Time’s Ticking on Tax Deferrals

Time’s Ticking on Tax Deferrals

Being able to postpone paying taxes on the money you contribute to a traditional retirement account (IRA) or defined contribution retirement plan – and on the earnings the accounts generate – is an advantage when it comes to building up your retirement savings. But you can’t avoid paying taxes forever.

REQUIRED MINIMUM DISTRIBUTION (RMD)

Any time you take money out of a tax-deferred retirement account, the portion of the distribution that has not been taxed counts as ordinary income in the year you take the distribution. (Penalties may apply to early withdrawals; distributions from Roth accounts may be tax-free when certain requirements are met.)

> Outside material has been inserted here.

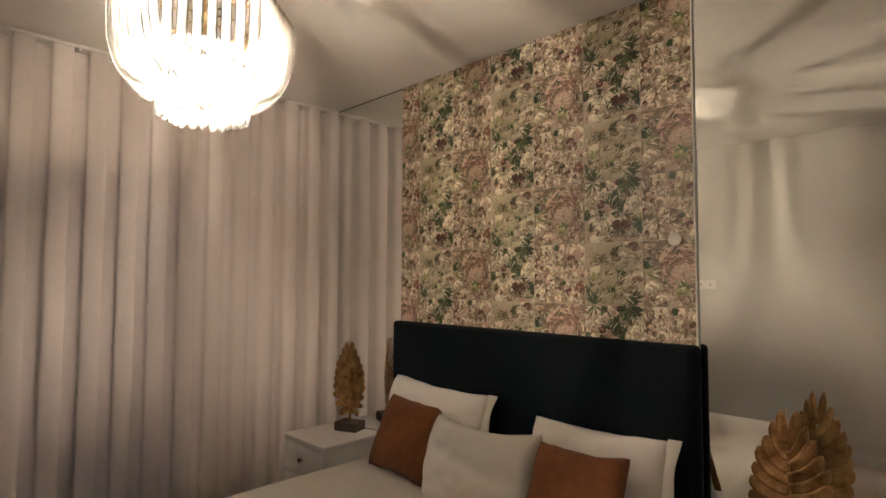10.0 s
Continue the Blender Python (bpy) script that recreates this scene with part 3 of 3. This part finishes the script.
# First two leaves keep the brass; the rest have shade in their colour
for k, (az, reach, low, span, width) in enumerate(((-56, 0.135, 0.14, 130, 0.130), (-113, 0.180, 0.23, 152, 0.115), (-144, 0.235, 0.28, 158, 0.105), (178, 0.212, 0.17, 142, 0.080),
                                                  (150, 0.250, 0.15, 136, 0.085), (95, 0.180, 0.16, 140, 0.105), (40, 0.240, 0.14, 134, 0.085), (6, 0.268, 0.13, 120, 0.070),
                                                  (-14, 0.200, 0.17, 150, 0.100), (-8, 0.280, 0.19, 140, 0.020))):
    lf = part("palm_leaf", palm_leaf(az, reach, low, span, width, k), M_OLDBRASS if k < 2 else M_SHADEBRASS, palm)
    sol = lf.modifiers.new("thickness", "SOLIDIFY")
    sol.thickness = 0.0018
part("cord", bm_tube([(0.03, 0.02, 0.72), (0.035, 0.02, 0.40), (0.05, 0.02, 0.05)], 0.003, 6), M_OLDBRASS, palm)


# ---- chandelier ----
CX, CY = 1.725, 3.315
ch = thing("chandelier", "lit brass chandelier with clear glass rods", "chandelier", pose(CX, CY, 0))
part("ceiling_rose", bm_lathe([(0, H), (0.062, H), (0.063, H - 0.006), (0.050, H - 0.014), (0.034, H - 0.022), (0.030, H - 0.040), (0.018, H - 0.055), (0.006, H - 0.060), (0, H - 0.060)], 32), M_BRASS, ch)
zc, k = H - 0.062, 0
while zc > 2.150:
    ring = [(0.0095 * math.cos(a), 0, zc - 0.019 + 0.019 * math.sin(a)) for a in [2 * math.pi * i / 14 for i in range(14)]]
    part("chain_link", bm_move(bm_tube(ring, 0.0022, 6, True), pose(0, 0, 0, 0, 0, 90 * (k % 2) + 20)), M_BRASS, ch)
    zc, k = zc - 0.0325, k + 1
part("wire", bm_tube([(0.004, 0.003, H - 0.05), (0.008, 0.004, 2.35), (0.003, 0.006, 2.2), (0, 0, 2.12)], 0.0020, 6), M_GOLD, ch)
FR, ZT = 0.238, 2.112


def hexagon(r, z):
    return [Vector((r * math.cos(radians(42 + 60 * k)), r * math.sin(radians(42 + 60 * k)), z)) for k in range(6)]


top_ring, mid_ring, low_ring = hexagon(FR, ZT), hexagon(0.165, 2.100), hexagon(0.116, 1.945)
part("top_frame", bm_tube(top_ring, 0.0065, 8, True), M_BRASS, ch)
part("middle_frame", bm_tube(mid_ring, 0.004, 8, True), M_BRASS, ch)
part("inner_frame", bm_tube(low_ring, 0.0045, 8, True), M_BRASS, ch)
for k in range(6):
    part("arm", bm_tube([(0, 0, 2.112), mid_ring[k], top_ring[k]], 0.0032, 6), M_BRASS, ch)
    part("hanger", bm_tube([mid_ring[k].lerp(mid_ring[(k + 1) % 6], 0.5), low_ring[k].lerp(low_ring[(k + 1) % 6], 0.5)], 0.003, 6), M_BRASS, ch)
part("hub", bm_lathe([(0, 2.15), (0.008, 2.148), (0.012, 2.135), (0.014, 2.125), (0.015, 2.108), (0.010, 2.10), (0.007, 2.06), (0.007, 1.848), (0, 1.846)], 20), M_BRASS, ch)


def rod_mesh(points, r):
    return mesh_of("glass_rod", bm_tube(points, r, 10), M_GLASSROD)


outer_rod = rod_mesh([(0, 0, 0.006), (0.006, 0, -0.01)] + [tuple(p) for p in bezier(((0.006, 0, -0.03), (0.012, 0, -0.15), (-0.012, 0, -0.226), (-0.108, 0, -0.262)), 12)] + [(-0.112, 0, -0.2625)], [0.0138] * 14 + [0.0065])
inner_rod = rod_mesh([(0, 0, 0.006), (0.003, 0, -0.03), (0.004, 0, -0.08), (0.003, 0.002, -0.120), (0.002, 0.008, -0.140), (0.001, 0.012, -0.150), (0.001, 0.014, -0.155)], [0.0138, 0.0138, 0.0138, 0.0138, 0.0130, 0.010, 0.004])
pin = mesh_of("pin", bm_join(bm_tube([(-0.004, 0, -0.002), (0.006, 0, 0.012)], 0.0025, 6), bm_ball(0.0055, 0.007, 0, 0.014, 8)), M_BRASS)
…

But what if you don’t need to take money out? Can you leave it in the account and skip paying the taxes? Not without consequences. The IRS says you must begin taking required minimum distributions (RMDs) after you reach age 70 ½* The penalty for not taking RMDs is stiff: 50% of the amount you should have taken.

WHICH ACCOUNTS ARE SUBJECT TO RMDS?

The RMD rules apply to employer-sponsored retirement plans, 401(k) plans, 403(b) plans, and 457(b) plans. The rules also apply to traditional IRAs and IRA-based plans, such as SEPs, SARSEPs, and SIMPLE IRAs. The RMD rules also apply to Roth 401(k) and 403(b) accounts, but not to Roth IRAs while the owner is alive.

WHEN AND HOW MUCH?

Your first RMD generally will be due by April 1 of the year after the year you reach age 70 ½. Another RMD will be due by December 31 of that same year and each subsequent year. Generally, your RMD is determined by dividing the balance of your account on the prior December 31 by a factor from one of the IRS life expectancy tables.**

RMDs must be calculated separately for each IRA you own, but you can withdraw the total amount from one (or more) of them. RMDs from other types of retirement plans must be taken from each account. You can take more than the minimum if you’d like.

*Some exceptions apply for certain defined contribution plan participants.
**The tables can be found in Publication 590, Individual Retirement Arrangements (IRAs).